Argument-by-anecdote isn't working. Consider the words of Sen. Jeff Bingaman (D-N.M.), chairman of the energy committee, who told The Hill newspaper last week that the snow "makes it more challenging" to make the case about global warming's danger to people who aren't "taking time to review the scientific arguments."

Scientific arguments, too, are problematic. In a conference call arranged Thursday by the liberal Center for American Progress to refute the snow antics of Inhofe et al., the center's Joe Romm made the well-worn statements that "the overwhelming weight of the scientific literature" points to human-caused warming and that doubters "don't understand the science."

The science is overwhelming -- but not definitive. Romm's claim was inadvertently shot down by his partner on the call, the Weather Underground's Jeff Masters, who confessed that "there's a huge amount of natural variability in the climate system" and not enough years of measurements to know exactly what's going on. "Unfortunately we don't have that data so we are forced to make decisions based on inadequate data."

The scientific case has been further undermined by high-profile screw-ups. First there were the hacked e-mails of a British research center that suggested the scientists were stacking the deck to overstate the threat. Now comes word of numerous errors in a 2007 report by the U.N.'s Intergovernmental Panel on Climate Change, including the bogus claim that the Himalayan glaciers would disappear in 25 years.

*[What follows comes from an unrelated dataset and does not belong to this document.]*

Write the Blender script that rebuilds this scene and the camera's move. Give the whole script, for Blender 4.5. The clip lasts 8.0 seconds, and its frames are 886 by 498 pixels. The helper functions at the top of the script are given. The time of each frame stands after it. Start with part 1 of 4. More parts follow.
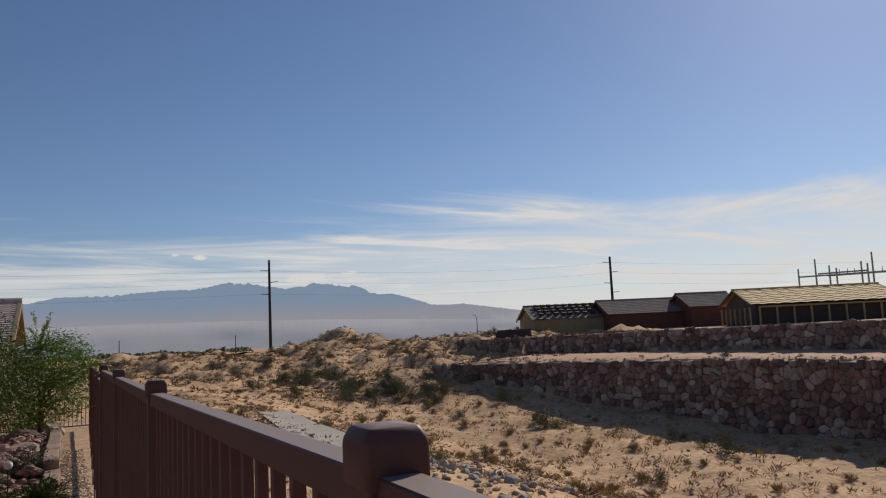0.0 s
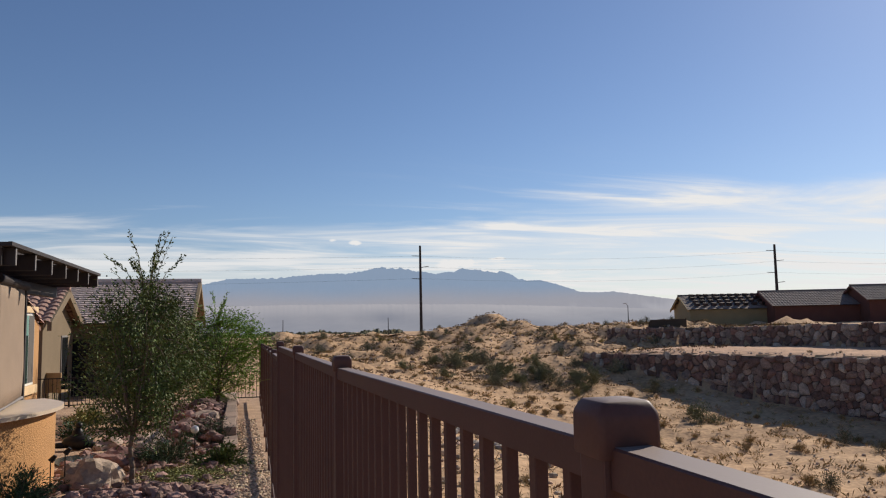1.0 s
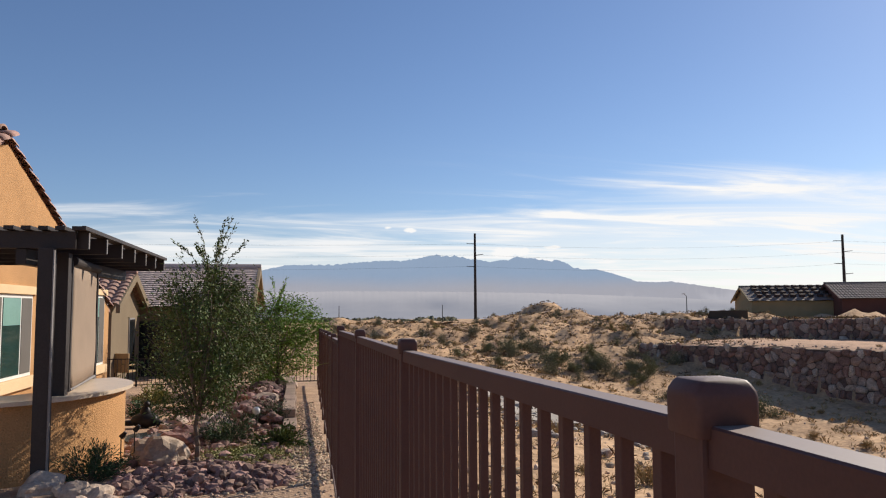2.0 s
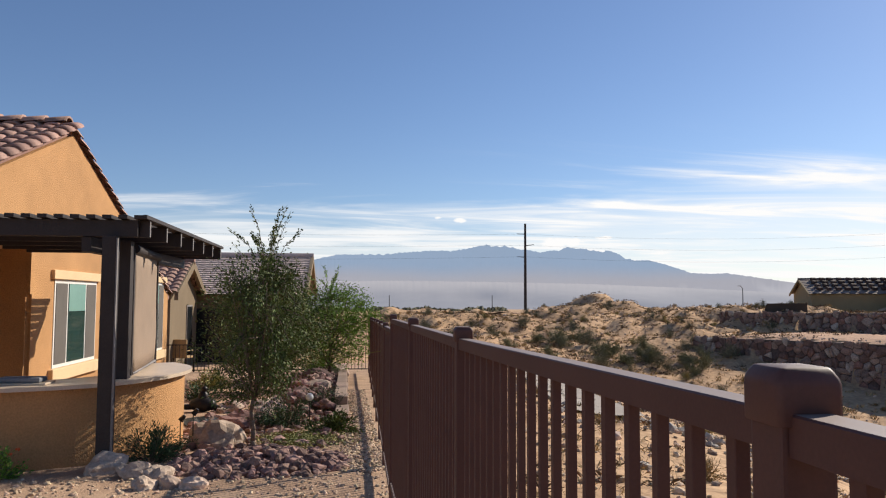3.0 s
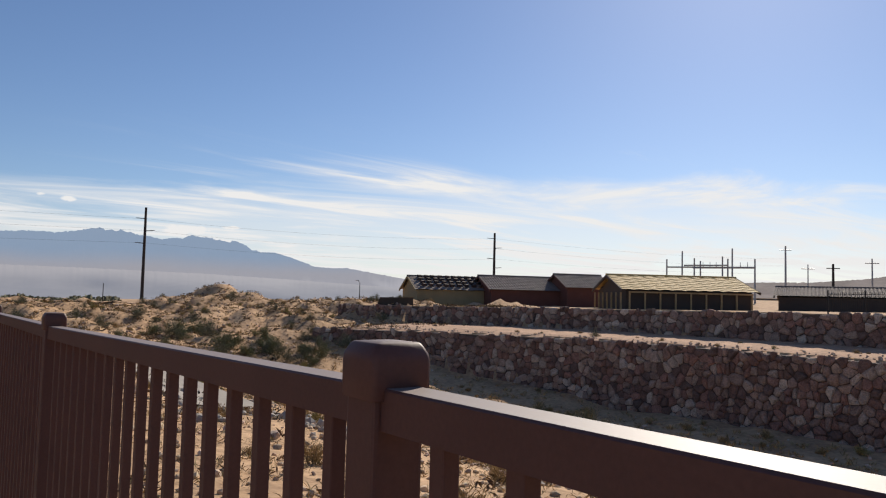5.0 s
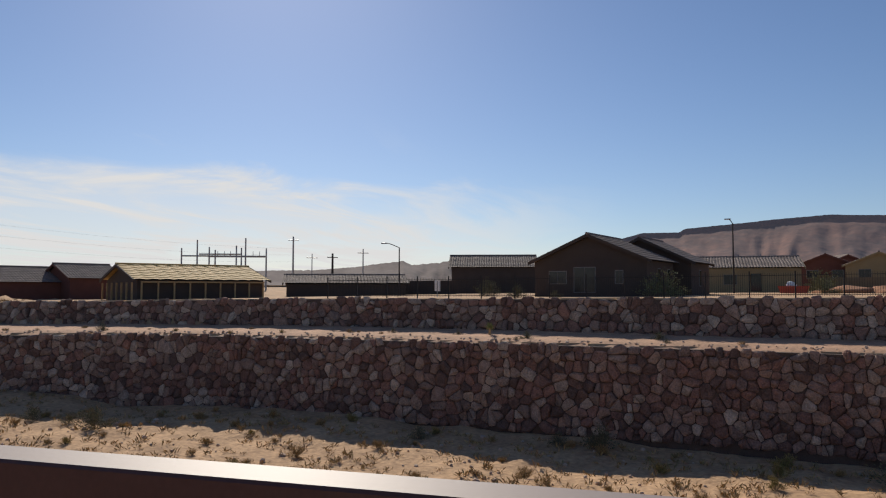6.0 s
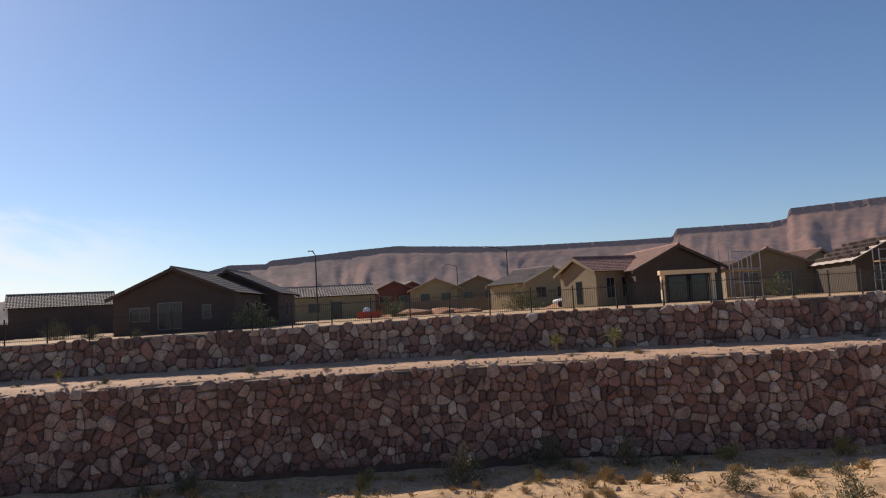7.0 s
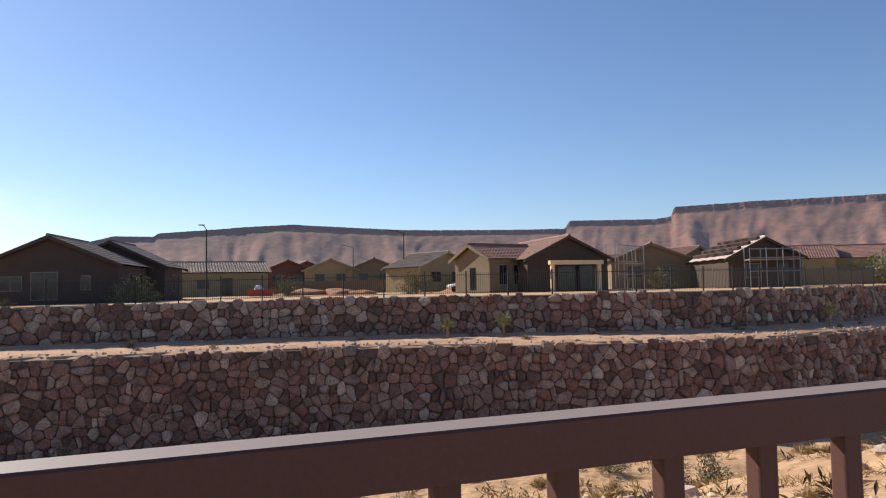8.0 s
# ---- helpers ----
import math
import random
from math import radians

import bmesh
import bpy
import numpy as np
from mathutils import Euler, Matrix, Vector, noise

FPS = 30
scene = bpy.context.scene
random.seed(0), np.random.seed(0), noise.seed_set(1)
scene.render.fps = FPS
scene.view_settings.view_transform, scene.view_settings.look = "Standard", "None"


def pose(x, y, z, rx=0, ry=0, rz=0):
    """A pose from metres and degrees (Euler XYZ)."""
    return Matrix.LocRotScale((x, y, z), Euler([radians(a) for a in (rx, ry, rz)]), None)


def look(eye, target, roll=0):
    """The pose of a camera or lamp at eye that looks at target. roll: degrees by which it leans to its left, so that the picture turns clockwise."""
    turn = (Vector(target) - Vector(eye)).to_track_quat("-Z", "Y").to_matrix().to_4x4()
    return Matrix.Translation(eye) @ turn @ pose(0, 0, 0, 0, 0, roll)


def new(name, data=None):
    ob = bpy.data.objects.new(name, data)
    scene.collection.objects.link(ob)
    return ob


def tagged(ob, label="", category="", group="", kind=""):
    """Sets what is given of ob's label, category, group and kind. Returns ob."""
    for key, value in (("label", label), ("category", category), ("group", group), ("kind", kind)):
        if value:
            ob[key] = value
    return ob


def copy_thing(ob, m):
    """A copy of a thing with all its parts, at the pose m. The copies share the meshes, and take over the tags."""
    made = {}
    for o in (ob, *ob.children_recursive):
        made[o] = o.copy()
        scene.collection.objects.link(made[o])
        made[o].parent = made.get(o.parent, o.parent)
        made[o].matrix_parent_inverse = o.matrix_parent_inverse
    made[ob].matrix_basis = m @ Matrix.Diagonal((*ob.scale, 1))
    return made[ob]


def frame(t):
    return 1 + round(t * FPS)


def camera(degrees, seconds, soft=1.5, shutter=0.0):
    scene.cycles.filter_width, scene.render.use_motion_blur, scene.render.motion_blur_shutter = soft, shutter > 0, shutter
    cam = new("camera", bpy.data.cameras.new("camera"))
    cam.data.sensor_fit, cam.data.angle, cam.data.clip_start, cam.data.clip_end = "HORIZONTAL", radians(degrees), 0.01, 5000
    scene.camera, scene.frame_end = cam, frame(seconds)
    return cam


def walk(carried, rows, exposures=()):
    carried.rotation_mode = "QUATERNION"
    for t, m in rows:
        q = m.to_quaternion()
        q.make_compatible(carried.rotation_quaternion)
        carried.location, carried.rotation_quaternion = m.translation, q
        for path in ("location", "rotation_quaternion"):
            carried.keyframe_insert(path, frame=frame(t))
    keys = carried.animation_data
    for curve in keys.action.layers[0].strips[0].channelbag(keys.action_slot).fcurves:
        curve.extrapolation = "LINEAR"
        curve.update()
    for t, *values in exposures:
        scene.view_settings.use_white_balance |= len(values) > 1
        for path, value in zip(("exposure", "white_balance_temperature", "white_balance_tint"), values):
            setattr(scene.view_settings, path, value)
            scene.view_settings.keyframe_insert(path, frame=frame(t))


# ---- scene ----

For those concerned about warming, it's time for a shift in emphasis. Fortunately, one has already been provided to them by Sen. Lindsey Graham (R-S.C.), who has done more than any Democrat to keep climate legislation alive this year. His solution: skip the hurricanes and Himalayan glaciers and keep the argument on the hundreds of billions of dollars spent annually on foreign oil, some of that going to terrorists rather than to domestic job creation.

Al Gore, for one, seems to realize it's time for a new tactic. New TV ads released during last week's blizzards by Gore's climate advocacy group say nothing about climate science. They show workers asking their senators for more jobs from clean energy.

That's a good sign. If the Washington snows persuade the greens to put away the slides of polar bears and pine beetles and to keep the focus on national security and jobs, it will have been worth the shoveling.